'In order.' These words may refer to the distinction of sexes, as in the Clementine Liturgy,[f] or more generally to the usage of taking the Sacrament to the people in their places in the choir, in contrast with the present usage of coming up to the altar-step. At all events, here is no recognition of the practice of communicating by railsful.
'Into their hands.' It was prescribed in the Prayer-Book of 1549, "that, although it be read in ancient writers that the people, many years past, received at the Priest's hands the Sacrament of the Body of Christ in their own hands, and no commandment of Christ to the contrary: yet for as much as they many times conveyed the same secretly away, kept it with them, and diversely abused it to superstition and wickedness: lest any such thing hereafter should be attempted, and that a uniformity might be used throughout the whole realm, it is thought convenient the people commonly receive the Sacrament of Christ's body in their mouths at the Priest's hand." In 1552, the manner of receiving was again put back to the use of the hands, and this has been continued since, so that the receiving in the mouth is unrubrical now.[g]
Whatever be the manner of holding out the hands for the purpose of reception, the Sacrament should, in order to avoid the possibility of accident, be placed firmly and safely in the hands of the recipient, and not merely offered to be accepted with the fingers.
The words 'meekly kneeling' in this rubric exclude prostration, which is not kneeling.
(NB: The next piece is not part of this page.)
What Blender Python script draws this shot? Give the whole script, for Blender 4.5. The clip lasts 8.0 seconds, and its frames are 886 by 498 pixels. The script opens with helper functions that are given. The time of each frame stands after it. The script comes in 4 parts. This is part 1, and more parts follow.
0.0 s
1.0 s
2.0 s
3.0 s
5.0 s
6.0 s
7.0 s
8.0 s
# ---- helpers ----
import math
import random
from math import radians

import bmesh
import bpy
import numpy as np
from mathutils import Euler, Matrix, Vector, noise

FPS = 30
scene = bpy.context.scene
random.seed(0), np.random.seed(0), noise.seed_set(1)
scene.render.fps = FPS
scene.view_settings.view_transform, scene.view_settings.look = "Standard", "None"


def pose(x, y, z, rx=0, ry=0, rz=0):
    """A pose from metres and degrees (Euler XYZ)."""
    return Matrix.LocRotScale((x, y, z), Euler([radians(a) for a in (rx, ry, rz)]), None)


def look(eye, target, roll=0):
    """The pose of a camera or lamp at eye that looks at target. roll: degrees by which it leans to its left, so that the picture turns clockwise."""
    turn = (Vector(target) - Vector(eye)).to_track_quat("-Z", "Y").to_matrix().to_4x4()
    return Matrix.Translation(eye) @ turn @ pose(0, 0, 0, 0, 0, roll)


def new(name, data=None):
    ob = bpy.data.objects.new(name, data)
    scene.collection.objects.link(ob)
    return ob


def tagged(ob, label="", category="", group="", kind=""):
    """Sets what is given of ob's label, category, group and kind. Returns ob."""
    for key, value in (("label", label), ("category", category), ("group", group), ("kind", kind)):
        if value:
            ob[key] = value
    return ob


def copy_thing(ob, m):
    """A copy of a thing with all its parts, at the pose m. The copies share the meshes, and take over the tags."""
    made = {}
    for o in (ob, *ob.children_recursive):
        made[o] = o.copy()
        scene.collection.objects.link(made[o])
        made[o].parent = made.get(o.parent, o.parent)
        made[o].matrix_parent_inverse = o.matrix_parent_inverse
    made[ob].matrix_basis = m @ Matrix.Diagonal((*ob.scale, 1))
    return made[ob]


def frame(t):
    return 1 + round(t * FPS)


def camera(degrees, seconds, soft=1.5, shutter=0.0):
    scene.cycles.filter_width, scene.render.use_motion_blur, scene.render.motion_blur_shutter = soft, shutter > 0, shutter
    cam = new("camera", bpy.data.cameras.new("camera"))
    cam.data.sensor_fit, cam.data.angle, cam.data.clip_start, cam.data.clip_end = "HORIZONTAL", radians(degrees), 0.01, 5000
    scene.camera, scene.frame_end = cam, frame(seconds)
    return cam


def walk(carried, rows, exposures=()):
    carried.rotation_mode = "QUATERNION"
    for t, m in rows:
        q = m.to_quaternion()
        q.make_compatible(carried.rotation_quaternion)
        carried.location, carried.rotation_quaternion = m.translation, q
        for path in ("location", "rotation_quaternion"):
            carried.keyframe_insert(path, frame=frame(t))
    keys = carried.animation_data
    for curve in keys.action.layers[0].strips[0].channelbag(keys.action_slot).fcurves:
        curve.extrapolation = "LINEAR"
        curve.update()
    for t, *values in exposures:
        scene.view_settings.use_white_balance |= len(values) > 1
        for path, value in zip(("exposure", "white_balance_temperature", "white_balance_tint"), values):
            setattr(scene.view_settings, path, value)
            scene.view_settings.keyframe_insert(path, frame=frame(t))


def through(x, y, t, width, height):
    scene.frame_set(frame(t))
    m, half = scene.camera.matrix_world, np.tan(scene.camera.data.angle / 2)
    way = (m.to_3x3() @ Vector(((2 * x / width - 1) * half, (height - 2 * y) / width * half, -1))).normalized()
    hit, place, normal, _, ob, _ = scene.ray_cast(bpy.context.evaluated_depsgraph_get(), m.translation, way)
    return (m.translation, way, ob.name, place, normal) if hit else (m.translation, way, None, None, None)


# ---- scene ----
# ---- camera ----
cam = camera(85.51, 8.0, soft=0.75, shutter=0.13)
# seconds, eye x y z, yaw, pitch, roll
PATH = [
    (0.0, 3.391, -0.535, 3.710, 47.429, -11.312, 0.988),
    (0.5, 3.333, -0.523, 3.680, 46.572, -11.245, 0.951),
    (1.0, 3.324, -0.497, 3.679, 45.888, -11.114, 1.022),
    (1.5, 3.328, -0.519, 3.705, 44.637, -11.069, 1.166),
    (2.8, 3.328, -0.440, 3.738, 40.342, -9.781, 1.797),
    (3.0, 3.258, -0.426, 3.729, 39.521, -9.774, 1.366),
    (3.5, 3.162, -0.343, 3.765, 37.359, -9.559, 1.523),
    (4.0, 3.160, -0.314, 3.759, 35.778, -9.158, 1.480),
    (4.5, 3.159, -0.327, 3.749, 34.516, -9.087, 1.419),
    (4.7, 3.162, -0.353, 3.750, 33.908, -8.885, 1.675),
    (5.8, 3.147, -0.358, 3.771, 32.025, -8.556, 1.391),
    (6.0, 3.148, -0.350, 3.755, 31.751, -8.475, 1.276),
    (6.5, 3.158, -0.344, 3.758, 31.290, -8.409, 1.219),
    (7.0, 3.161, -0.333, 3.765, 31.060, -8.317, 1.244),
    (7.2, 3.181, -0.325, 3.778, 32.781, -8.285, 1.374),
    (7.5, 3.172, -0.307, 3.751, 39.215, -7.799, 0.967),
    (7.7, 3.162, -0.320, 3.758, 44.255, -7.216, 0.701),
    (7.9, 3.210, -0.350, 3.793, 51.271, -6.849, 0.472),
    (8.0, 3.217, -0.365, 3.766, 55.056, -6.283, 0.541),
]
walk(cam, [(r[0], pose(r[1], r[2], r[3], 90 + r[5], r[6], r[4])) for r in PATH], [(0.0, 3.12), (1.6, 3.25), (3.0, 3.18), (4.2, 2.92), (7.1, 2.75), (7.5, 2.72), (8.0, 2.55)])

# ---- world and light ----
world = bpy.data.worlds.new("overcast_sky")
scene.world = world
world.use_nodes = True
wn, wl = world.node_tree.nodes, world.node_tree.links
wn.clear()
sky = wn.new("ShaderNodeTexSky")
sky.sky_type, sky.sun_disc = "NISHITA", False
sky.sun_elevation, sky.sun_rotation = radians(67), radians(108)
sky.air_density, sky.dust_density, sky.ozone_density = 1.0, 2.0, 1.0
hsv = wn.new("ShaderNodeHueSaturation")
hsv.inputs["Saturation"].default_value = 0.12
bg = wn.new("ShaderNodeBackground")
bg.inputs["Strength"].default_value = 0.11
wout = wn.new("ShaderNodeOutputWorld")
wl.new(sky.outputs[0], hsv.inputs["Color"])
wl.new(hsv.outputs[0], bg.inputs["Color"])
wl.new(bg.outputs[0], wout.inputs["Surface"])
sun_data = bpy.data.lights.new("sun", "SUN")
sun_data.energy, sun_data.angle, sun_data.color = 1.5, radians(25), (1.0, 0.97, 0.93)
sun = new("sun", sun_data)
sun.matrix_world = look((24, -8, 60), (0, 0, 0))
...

The expression 'to anyone,' coupled with the use of the singular number in the address to the recipient, obliges the Priest to repeat the words of administration in delivering the Sacrament to each communicant separately.
The rubric is not clear on the point, whether the Priest should give the Sacrament of the Body as soon as he has pronounced the words 'The Body of our Lord Jesus Christ,' (when the communicant may be supposed to have made an act of faith in the mystery of the Sacrament,) or whether he should give it at the end of the whole of the first sentence of administration, as he says the word 'Take.' At all events, he should not wait until he has completed the second sentence.
The words of administration should be distinctly pronounced, so as to be audible to the communicant. See note e, p. 28.
125. And the Minister that delivereth the Cup to any one shall say, The Blood, &c.
Although the word 'Minister' is used for priest in the preceding rubric and elsewhere, yet in this place it implies an important distinction between a Priest and a Deacon, the latter being forbidden by ancient Canons of the Church to deliver the Bread. And when it is declared in the Ordination of Deacons that it appertaineth to the office of a Deacon to help the Priest in the distribution of the Holy Communion, this help must be confined to the distribution of the Wine.
The rubric for the delivery of the species of Bread (directing it to be given into the hands of the communicants), seems to govern generally the administration of the Cup, though the words 'into their hands' do not occur in this rubric. Thus, the omission of these words leaves it open to the discretion of the Minister to retain his hold of the Cup while the communicant uses his hands for the purpose of guiding it. But in no case should the communicant abstain from using the hands at all, unless absolutely disabled from doing so.